■ **AVAILABLE DATA**:
###

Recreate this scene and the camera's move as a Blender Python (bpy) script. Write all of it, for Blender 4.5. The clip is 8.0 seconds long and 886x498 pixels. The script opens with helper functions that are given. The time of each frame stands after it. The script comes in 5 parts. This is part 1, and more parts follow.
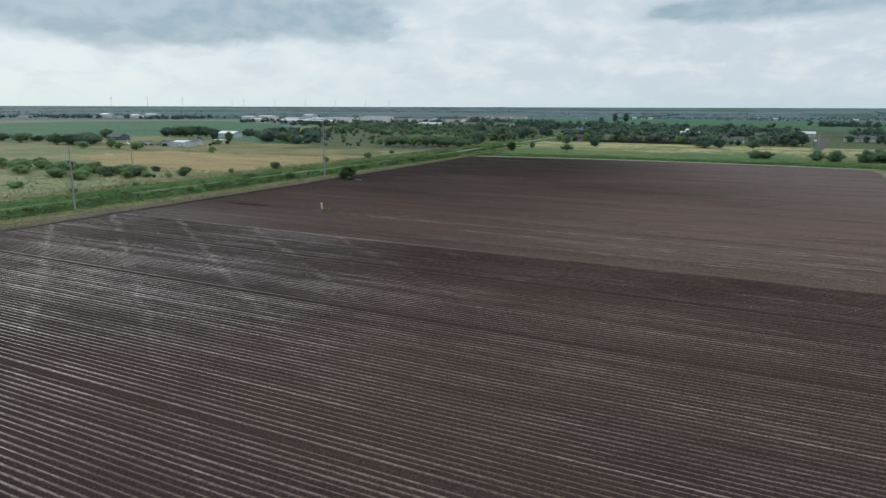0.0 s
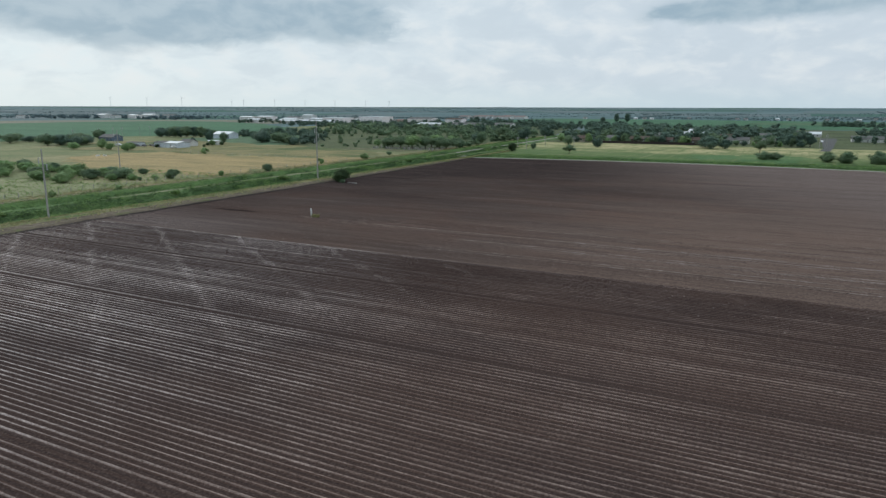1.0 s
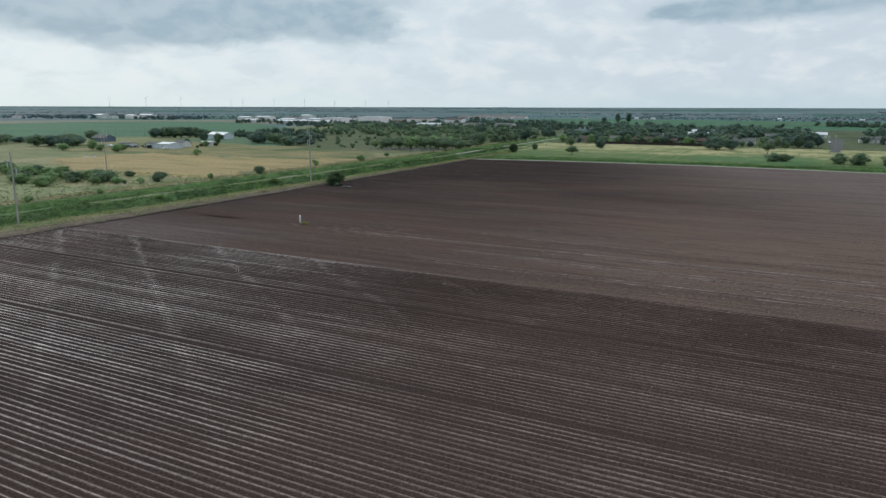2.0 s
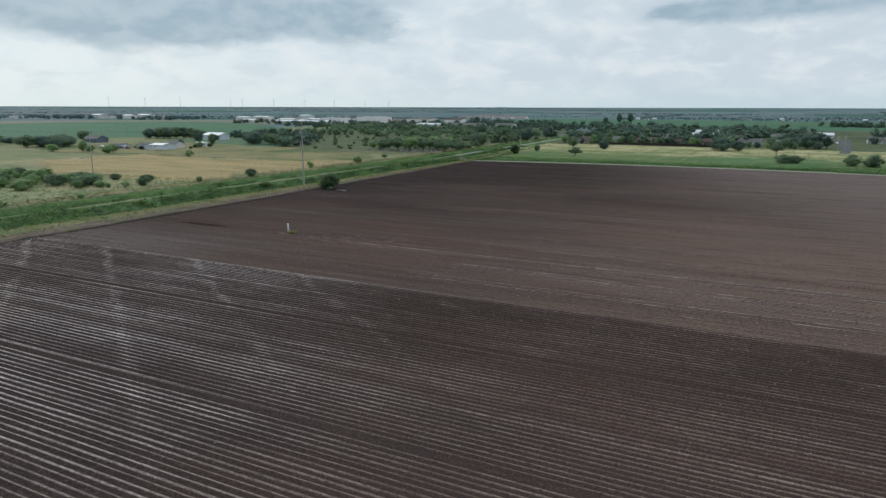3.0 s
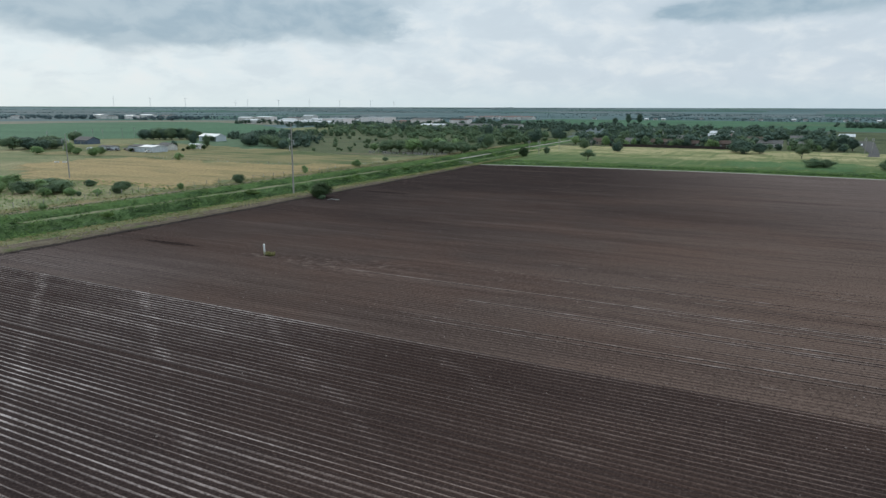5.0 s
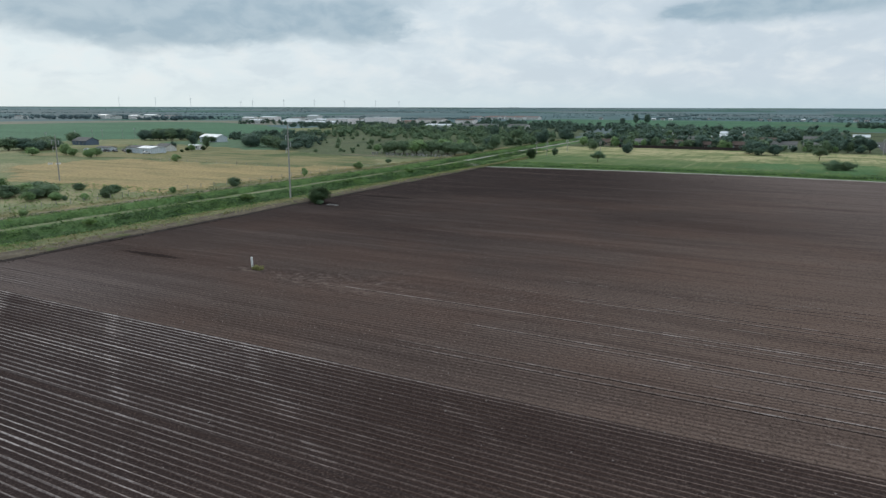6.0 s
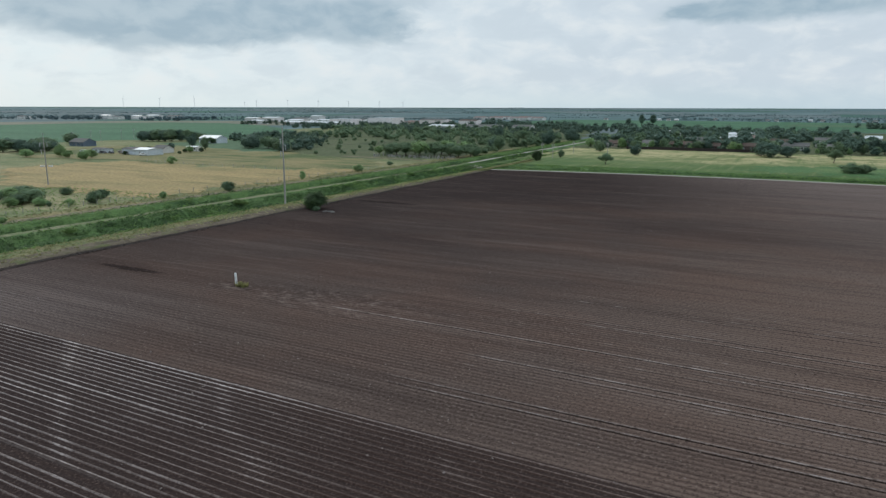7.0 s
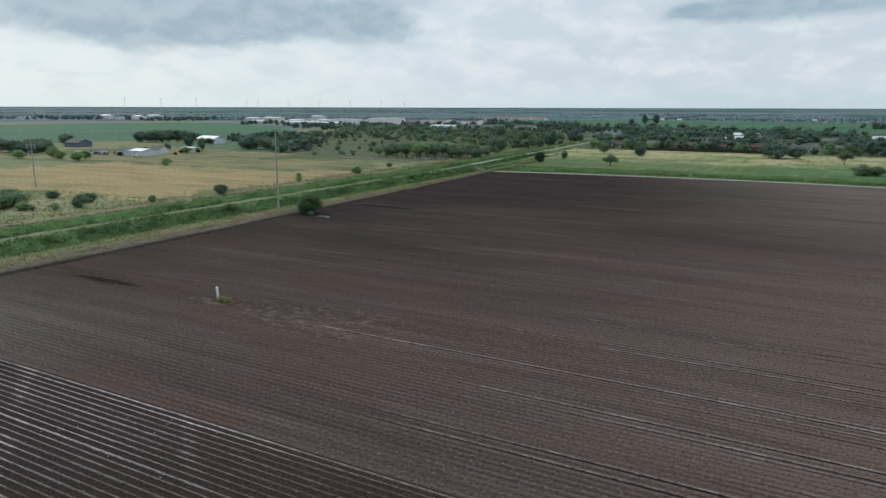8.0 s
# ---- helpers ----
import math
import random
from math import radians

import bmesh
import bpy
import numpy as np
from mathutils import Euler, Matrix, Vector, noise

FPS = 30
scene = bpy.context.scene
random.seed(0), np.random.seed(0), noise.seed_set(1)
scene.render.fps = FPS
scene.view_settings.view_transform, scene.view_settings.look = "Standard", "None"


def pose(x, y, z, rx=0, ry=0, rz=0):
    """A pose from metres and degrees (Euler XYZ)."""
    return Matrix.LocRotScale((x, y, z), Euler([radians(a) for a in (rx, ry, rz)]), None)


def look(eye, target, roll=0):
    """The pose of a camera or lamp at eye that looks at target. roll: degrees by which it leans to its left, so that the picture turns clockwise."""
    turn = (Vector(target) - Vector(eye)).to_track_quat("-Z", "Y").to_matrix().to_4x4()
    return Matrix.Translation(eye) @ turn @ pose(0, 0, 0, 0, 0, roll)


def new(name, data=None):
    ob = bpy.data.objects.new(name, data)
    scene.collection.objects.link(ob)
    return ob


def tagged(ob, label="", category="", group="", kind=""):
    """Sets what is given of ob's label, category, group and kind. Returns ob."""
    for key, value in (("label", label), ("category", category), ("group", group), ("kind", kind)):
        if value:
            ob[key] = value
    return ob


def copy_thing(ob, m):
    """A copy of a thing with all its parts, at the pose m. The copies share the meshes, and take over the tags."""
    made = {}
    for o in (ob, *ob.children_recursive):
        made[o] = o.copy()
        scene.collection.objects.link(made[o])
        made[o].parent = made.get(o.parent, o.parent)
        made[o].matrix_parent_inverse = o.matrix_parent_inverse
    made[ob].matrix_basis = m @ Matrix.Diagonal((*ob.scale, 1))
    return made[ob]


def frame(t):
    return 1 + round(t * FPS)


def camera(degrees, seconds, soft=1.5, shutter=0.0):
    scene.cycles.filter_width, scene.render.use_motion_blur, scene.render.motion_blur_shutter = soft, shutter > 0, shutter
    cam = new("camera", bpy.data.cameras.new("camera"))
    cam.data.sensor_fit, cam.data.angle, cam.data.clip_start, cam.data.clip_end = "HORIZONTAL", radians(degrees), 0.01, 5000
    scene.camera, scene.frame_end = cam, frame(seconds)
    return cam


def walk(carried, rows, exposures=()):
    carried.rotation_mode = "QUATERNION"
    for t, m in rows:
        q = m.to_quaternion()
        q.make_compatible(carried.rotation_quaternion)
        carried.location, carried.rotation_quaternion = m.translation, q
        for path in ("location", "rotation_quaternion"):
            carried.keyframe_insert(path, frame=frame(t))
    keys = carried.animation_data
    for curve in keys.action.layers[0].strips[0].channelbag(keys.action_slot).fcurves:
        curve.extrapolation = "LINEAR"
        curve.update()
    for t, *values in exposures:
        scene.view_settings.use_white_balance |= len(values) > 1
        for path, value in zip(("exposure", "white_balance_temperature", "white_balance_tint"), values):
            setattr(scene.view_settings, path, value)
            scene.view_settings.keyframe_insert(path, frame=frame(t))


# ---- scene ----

from mathutils import geometry

# ------------------------------------------------------------ camera
# x runs along the crop rows, y across them towards the far headland
cam = camera(65.5, 8.0, soft=1.4)
PATH = [
    (0.0, pose(0.00, 0.00, 26.60, 78.338, -0.154, 27.400)),
    (0.5, pose(-2.15, 5.04, 26.56, 78.345, -0.145, 27.415)),
    (1.0, pose(-4.37, 10.07, 26.52, 78.347, -0.138, 27.420)),
    (1.5, pose(-6.72, 15.12, 26.47, 78.353, -0.135, 27.406)),
    (3.0, pose(-14.13, 30.37, 26.44, 78.359, -0.135, 27.410)),
    (3.5, pose(-16.47, 35.34, 26.46, 78.360, -0.137, 27.570)),
    (4.0, pose(-18.85, 40.28, 26.49, 78.366, -0.138, 27.655)),
    (4.5, pose(-21.26, 45.21, 26.51, 78.369, -0.138, 27.720)),
    (6.0, pose(-29.00, 60.25, 26.55, 78.369, -0.138, 28.301)),
    (6.5, pose(-31.27, 64.90, 26.68, 78.374, -0.137, 28.490)),
    (7.0, pose(-33.36, 69.24, 26.86, 78.382, -0.136, 28.630)),
    (7.5, pose(-35.15, 73.06, 26.95, 78.384, -0.136, 28.710)),
    (8.0, pose(-36.75, 76.51, 26.99, 78.376, -0.136, 28.775)),
]
walk(cam, PATH)

# ------------------------------------------------------------ node helpers
class Tree:
    """Short hand for building a node tree."""

    def __init__(self, tree):
        self.t = tree
        tree.nodes.clear()

    def node(self, kind, **values):
        n = self.t.nodes.new(kind)
        for key, value in values.items():
            n.inputs[key.replace("_", " ")].default_value = value
        return n

    def link(self, a, b):
        self.t.links.new(a, b)

    def put(self, socket, value):
        if hasattr(value, "links"):
            self.link(value, socket)
        else:
            socket.default_value = value

    def math(self, op, a, b=0.0, c=0.0):
        n = self.t.nodes.new("ShaderNodeMath")
        n.operation = op
        for i, v in enumerate((a, b, c)):
            self.put(n.inputs[i], v)
        return n.outputs[0]

    def mix(self, f, a, b):
        n = self.t.nodes.new("ShaderNodeMix")
        n.data_type = "RGBA"
        self.put(n.inputs["Factor"], f)
        for key, v in ((6, a), (7, b)):
            if hasattr(v, "links"):
                self.link(v, n.inputs[key])
            else:
                n.inputs[key].default_value = (*v, 1)
        return n.outputs[2]

    def noise(self, vec, scale, detail=4.0, rough=0.55, distort=0.0):
        n = self.t.nodes.new("ShaderNodeTexNoise")
        self.link(vec, n.inputs["Vector"])
        n.inputs["Scale"].default_value = scale
        n.inputs["Detail"].default_value = detail
        n.inputs["Roughness"].default_value = rough
        n.inputs["Distortion"].default_value = distort
        return n.outputs["Fac"]

    def ramp(self, f, lo, hi):
        """0 below lo, 1 above hi, smooth between."""
        n = self.t.nodes.new("ShaderNodeMapRange")
        n.interpolation_type = "SMOOTHSTEP"
        self.put(n.inputs["Value"], f)
        n.inputs["From Min"].default_value, n.inputs["From Max"].default_value = lo, hi
        return n.outputs[0]

    def scaled(self, vec, x, y, z):
        n = self.t.nodes.new("ShaderNodeVectorMath")
        n.operation = "MULTIPLY"
        self.link(vec, n.inputs[0])
        n.inputs[1].default_value = (x, y, z)
        return n.outputs[0]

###

■ **WHAT YOU SHOULD DO**:
Copy nothing but the lines from the top of the material through the line holding "import numpy as np", exactly as written; omit pictures.

■ **RESULT**:
Recreate this scene and the camera's move as a Blender Python (bpy) script. Write all of it, for Blender 4.5. The clip is 8.0 seconds long and 886x498 pixels. The script opens with helper functions that are given. The time of each frame stands after it. The script comes in 5 parts. This is part 1, and more parts follow.
0.0 s
1.0 s
2.0 s
3.0 s
5.0 s
6.0 s
7.0 s
8.0 s
# ---- helpers ----
import math
import random
from math import radians

import bmesh
import bpy
import numpy as np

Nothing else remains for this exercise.